The judge presiding over the pre-trial conference can establish a timetable and fix a date for the trial and, if a date is set, will complete a pre-trial conference report.
Although the pre-trial conference judge cannot order the parties to settle, the parties should give serious consideration to the judge’s opinion on the merits of the case.
The parties should also be mindful of the costs consequences rule that applies to settlement offers. It may be advantageous to make a reasonable offer to settle. Your lawyer should explain the details of how cost allocation works when offers to settle are made.
The parties can decide to proceed with a trial if a settlement is not reached. Often, the parties will decide to settle the action before it goes to trial because the legal fees involved are quite high and there is always a risk that the party could lose at trial. Also, with the costs consequences of settlement offers, parties may be concerned that they may be liable for paying the other party’s costs if they lose.
During a trial, both parties present their evidence by calling witnesses. Depending on the issues in the litigation, expert evidence may also be required. At the end of the trial, the judge will make a decision that is binding on the parties. If a party is not satisfied with the judge’s decision, an appeal may be started in some circumstances.

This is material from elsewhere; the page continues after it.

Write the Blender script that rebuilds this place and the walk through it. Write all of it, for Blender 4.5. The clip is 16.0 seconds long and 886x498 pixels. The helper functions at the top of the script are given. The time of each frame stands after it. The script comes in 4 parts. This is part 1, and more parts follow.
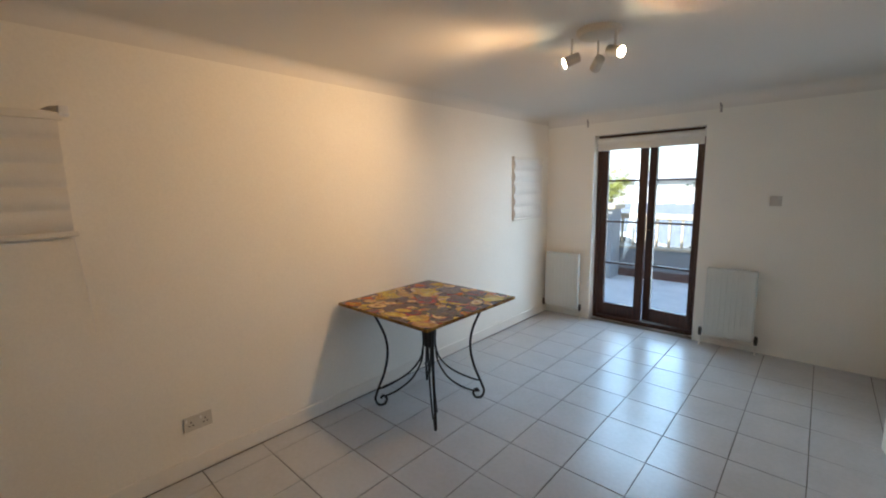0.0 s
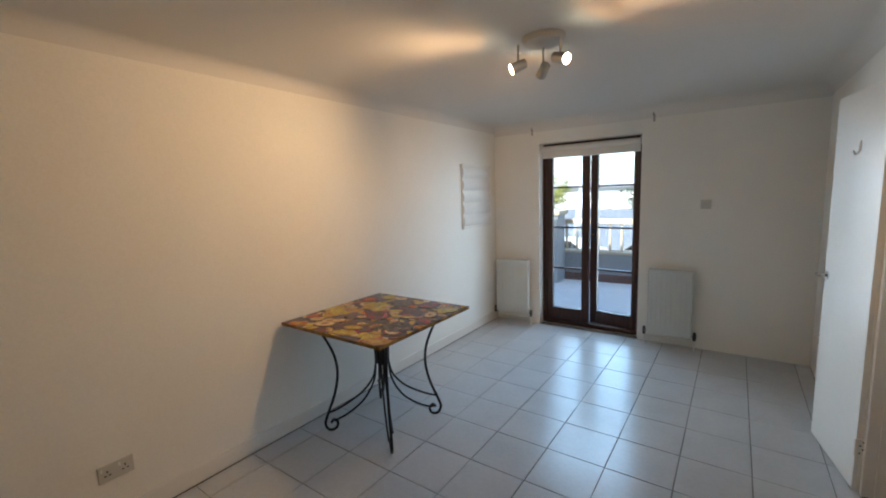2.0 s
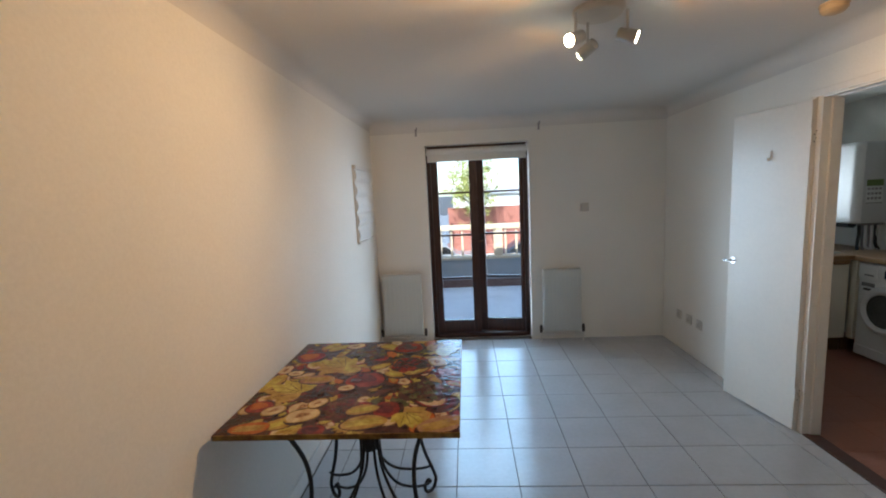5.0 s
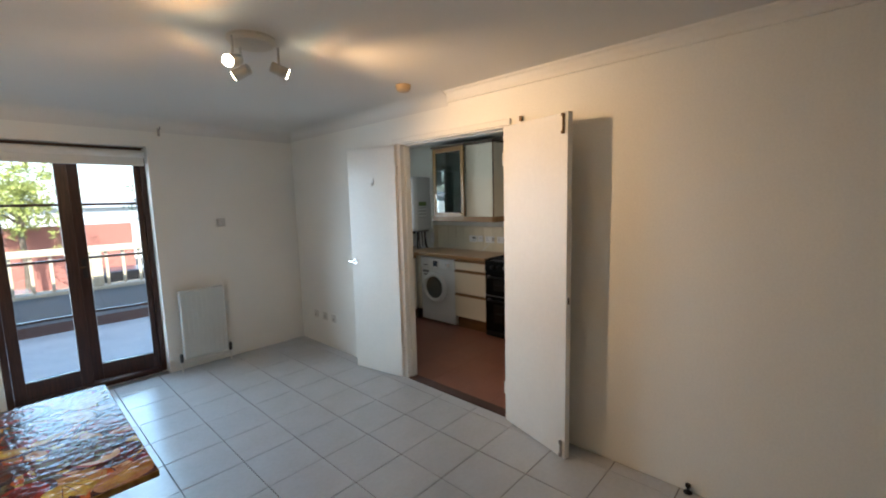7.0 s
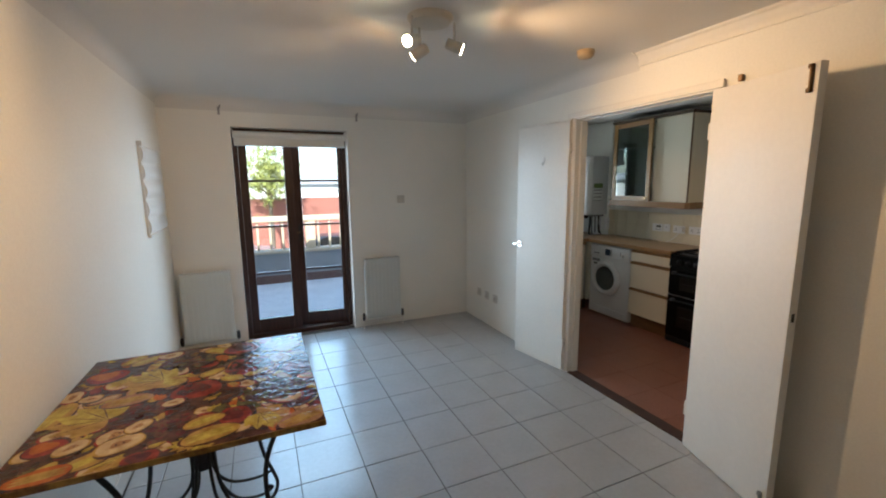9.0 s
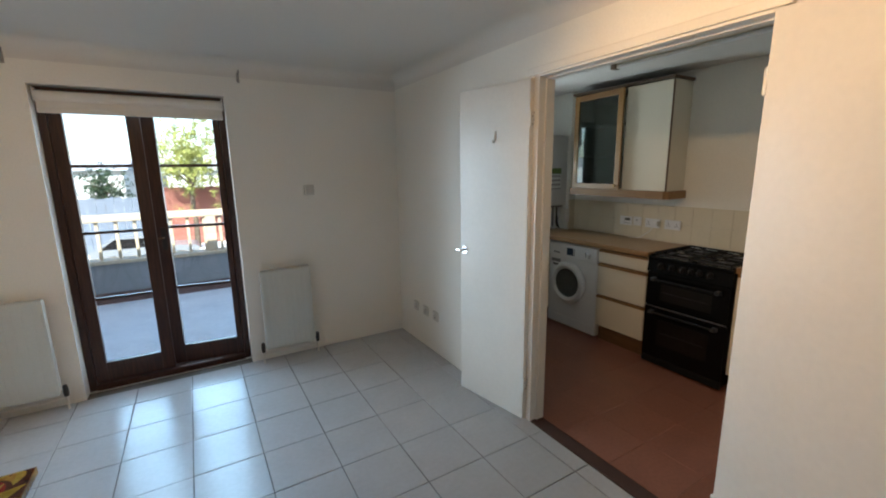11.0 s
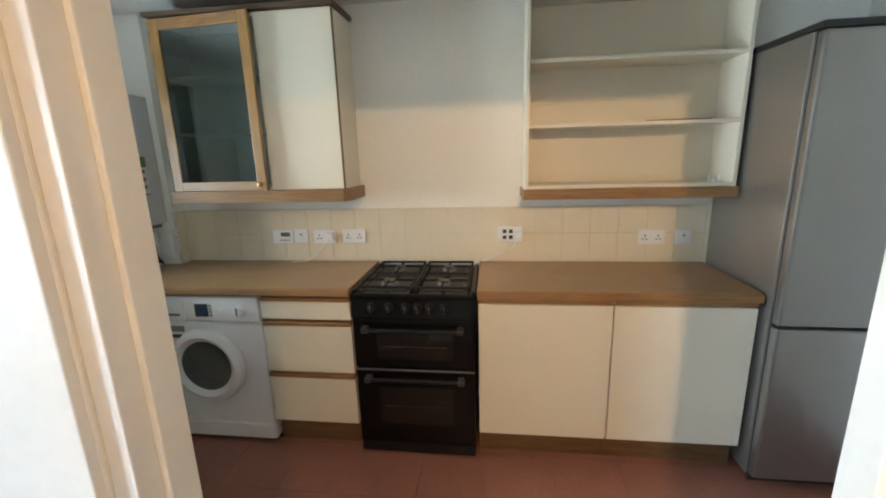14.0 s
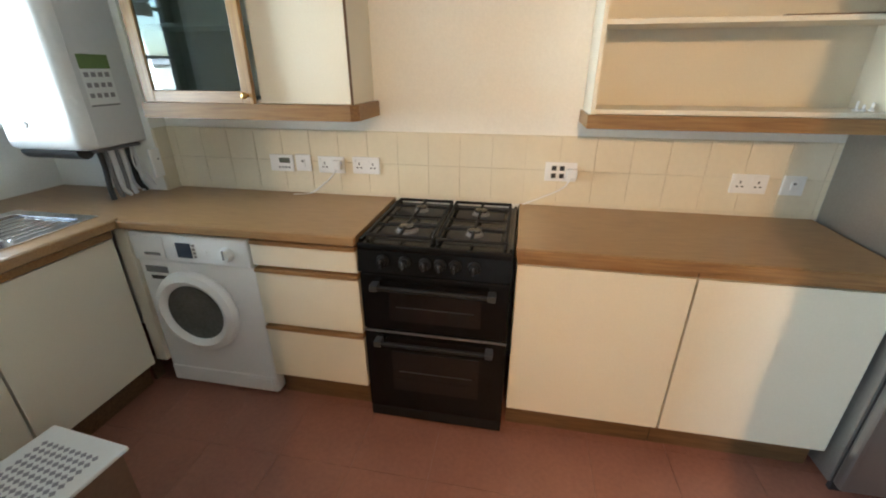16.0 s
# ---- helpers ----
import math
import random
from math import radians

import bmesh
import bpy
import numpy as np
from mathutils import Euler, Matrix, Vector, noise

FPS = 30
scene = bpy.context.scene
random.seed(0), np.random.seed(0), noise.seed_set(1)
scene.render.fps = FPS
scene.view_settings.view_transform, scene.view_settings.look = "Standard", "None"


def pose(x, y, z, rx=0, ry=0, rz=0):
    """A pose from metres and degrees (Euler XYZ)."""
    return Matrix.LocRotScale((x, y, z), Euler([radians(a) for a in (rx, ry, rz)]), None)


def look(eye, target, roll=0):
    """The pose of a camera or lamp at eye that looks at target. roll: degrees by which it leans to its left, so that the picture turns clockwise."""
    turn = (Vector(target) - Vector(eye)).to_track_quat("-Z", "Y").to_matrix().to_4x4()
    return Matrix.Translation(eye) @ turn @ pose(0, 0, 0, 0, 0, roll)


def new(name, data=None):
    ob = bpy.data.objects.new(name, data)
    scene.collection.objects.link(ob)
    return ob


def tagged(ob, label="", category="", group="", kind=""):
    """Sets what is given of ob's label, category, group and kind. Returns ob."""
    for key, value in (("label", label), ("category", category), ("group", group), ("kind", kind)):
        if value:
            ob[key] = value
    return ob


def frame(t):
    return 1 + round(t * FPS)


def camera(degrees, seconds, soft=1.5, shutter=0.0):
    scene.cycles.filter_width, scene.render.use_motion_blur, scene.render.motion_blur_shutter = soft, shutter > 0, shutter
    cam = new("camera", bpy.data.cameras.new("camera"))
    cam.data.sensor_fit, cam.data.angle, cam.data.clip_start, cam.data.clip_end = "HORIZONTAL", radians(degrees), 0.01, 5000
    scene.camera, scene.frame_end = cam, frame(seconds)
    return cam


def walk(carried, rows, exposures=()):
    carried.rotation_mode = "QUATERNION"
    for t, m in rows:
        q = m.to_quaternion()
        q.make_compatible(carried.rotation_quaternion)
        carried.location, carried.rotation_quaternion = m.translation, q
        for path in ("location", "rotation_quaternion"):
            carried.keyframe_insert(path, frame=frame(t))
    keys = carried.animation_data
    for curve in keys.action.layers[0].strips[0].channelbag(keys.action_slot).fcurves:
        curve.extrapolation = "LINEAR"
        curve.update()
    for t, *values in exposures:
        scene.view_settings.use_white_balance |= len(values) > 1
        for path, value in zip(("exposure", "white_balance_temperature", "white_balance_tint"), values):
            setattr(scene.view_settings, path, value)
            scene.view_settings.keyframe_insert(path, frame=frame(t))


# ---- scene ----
cam = camera(94.1, 16.0, soft=2.0)
PATH = [
    (0, (-0.129, 0.359, 1.648), (-1.468, 1.815, 1.35), -1.1),
    (0.5, (-0.12, 0.376, 1.652), (-1.241, 2.011, 1.386), -1.4),
    (1, (-0.141, 0.383, 1.65), (-1.117, 2.111, 1.406), -1.8),
    (1.5, (-0.157, 0.398, 1.638), (-1.165, 2.109, 1.402), -2.2),
    (2, (-0.209, 0.43, 1.643), (-1.358, 2.046, 1.382), -2.0),
    (2.5, (-0.361, 0.541, 1.631), (-1.695, 2.0, 1.328), -1.8),
    (3, (-0.588, 0.638, 1.636), (-2.005, 2.01, 1.305), -1.5),
    (3.2, (-0.63, 0.663, 1.607), (-2.068, 2.019, 1.301), -1.9),
    (5.3, (-1.847, 0.62, 1.655), (-1.65, 2.594, 1.401), -2.6),
    (5.5, (-1.889, 0.599, 1.64), (-1.504, 2.546, 1.398), -2.4),
    (6, (-1.971, 0.575, 1.633), (-1.154, 2.385, 1.396), -2.1),
    (6.5, (-2.038, 0.552, 1.651), (-0.863, 2.153, 1.409), -1.9),
    (7, (-2.044, 0.51, 1.642), (-0.591, 1.863, 1.403), -1.5),
    (7.5, (-2.04, 0.493, 1.632), (-0.516, 1.765, 1.388), -1.4),
    (8, (-2.037, 0.523, 1.638), (-0.717, 2.001, 1.368), -1.2),
    (8.5, (-2.014, 0.561, 1.634), (-1.066, 2.297, 1.335), -0.8),
    (8.7, (-1.99, 0.572, 1.637), (-1.193, 2.38, 1.325), -0.6),
    (10.8, (-1.395, 1.348, 1.61), (-0.465, 3.08, 1.239), -0.9),
    (11, (-1.321, 1.474, 1.629), (-0.31, 3.157, 1.246), -0.8),
    (11.5, (-1.104, 1.771, 1.609), (0.088, 3.326, 1.204), -0.9),
    (12, (-0.897, 2.062, 1.63), (0.468, 3.462, 1.207), -1.2),
    (12.5, (-0.654, 2.309, 1.643), (0.909, 3.469, 1.185), -1.2),
    (13, (-0.42, 2.457, 1.634), (1.305, 3.362, 1.181), -1.4),
    (13.5, (-0.254, 2.636, 1.615), (1.608, 3.217, 1.171), -1.7),
    (14, (-0.089, 2.713, 1.582), (1.846, 2.952, 1.134), -1.6),
    (14.5, (0.069, 2.744, 1.603), (2.01, 2.857, 1.136), -1.1),
    (15, (0.198, 2.757, 1.565), (2.084, 2.793, 0.902), -0.4),
    (15.5, (0.29, 2.808, 1.544), (2.109, 2.865, 0.714), -0.0),
    (16, (0.37, 2.796, 1.553), (2.17, 3.138, 0.751), -0.1),
]
EXPOSURES = [(0, 1.68, 5850, 5), (0.6, 1.48, 5700, 4), (1.8, 1.48, 5700, 4), (2.5, 1.58, 5850, 7), (3, 1.48, 5900, 7), (5.5, 1.42, 5600, 5), (6.5, 1.54, 5700, 4), (7.5, 1.76, 5700, 4),
             (8.7, 1.54, 5750, 4), (11, 1.5, 5850, 4), (12, 1.75, 5800, 3), (12.5, 2.1, 5800, 4), (13.5, 2.38, 5850, 4), (14.5, 2.9, 5550, 3), (15.5, 2.98, 5750, 4), (16, 2.93, 5800, 4)]
walk(cam, [(t, look(eye, target, roll)) for t, eye, target, roll in PATH], EXPOSURES)

# ---- world, sun and exposure ----
world = bpy.data.worlds.new("sky")
scene.world = world
world.use_nodes = True
wn = world.node_tree.nodes
sky = wn.new("ShaderNodeTexSky")
sky.sky_type, sky.sun_disc = "NISHITA", False
sky.sun_elevation, sky.sun_rotation = radians(42), radians(200)
world.node_tree.links.new(sky.outputs[0], wn["Background"].inputs[0])
wn["Background"].inputs[1].default_value = 0.15

sun_data = bpy.data.lights.new("sun", "SUN")
sun_data.energy, sun_data.angle, sun_data.color = 5.0, radians(0.5), (1.0, 0.95, 0.87)
sun = new("sun", sun_data)
sun.matrix_world = look((0, 0, 0), (math.sin(radians(20)), math.cos(radians(20)), -math.tan(radians(42))))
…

For actions started under the Simplified Procedure rules, a party may request a summary trial. Summary trials have strict time limitations on presentation of evidence. The parties present their evidence by affidavit and then the person who signed the affidavit may be cross-examined by the other party’s lawyer for a specified period of time. In a summary trial, a party’s oral argument is restricted as well. At the end of the summary trial, the judge issues his or her decision.